茨城空港に程近い小美玉市与沢地区に鎮座する手接神社。拝殿横に奉納されている木製の手形や手袋などは、神社に残る義理堅いカッパの伝説が由来となっている。
1465年(寛正6)頃、芹沢村領主・芹沢俊幹が梶無川を通りかかった際、乗っていた馬の尾をカッパにつかまれるも、刀でその手を切り落として難を逃れた。手首のないカッパは屋敷にやってきて「七郎河童」と名乗り、「老いた母を養うため手を返してほしい」と泣いて懇願。初め半信半疑だった俊幹も母を思う気持ちに心打たれ、七郎河童の先祖から伝わる手接の秘法や巻いておくと痛みに効く糸「きりすね」などを授かる代わりに手を返した。後に七郎河童の死体が見つかると、ふびんに思った俊幹は梶無川のほとりに小さなほこらを建て「手接大明神」として祭った。

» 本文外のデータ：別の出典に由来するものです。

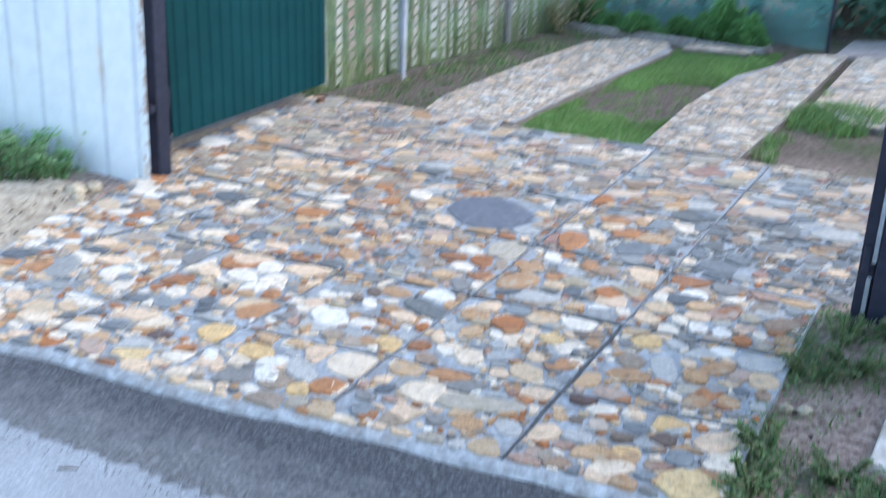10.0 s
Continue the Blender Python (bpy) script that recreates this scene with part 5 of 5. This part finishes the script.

いつしか「手の病が治る」と参拝客が訪れるようになり、『小川町史』の「手接大明神縁起」には「諸人参拝夥し」との記述も残っている。1507年(永正4)に現在の場所に移り、1849年(嘉永2)社殿焼失の憂き目に遭うが、同年に再建。「今も多くの方が県内外から訪れています」と同市教育委員会生涯学習課の和久法子さん。
1999年(平成11)には氏子の手によって、境内に河童碑が完成。義理を忘れぬ七郎河童は、今も静かに境内を見守っている。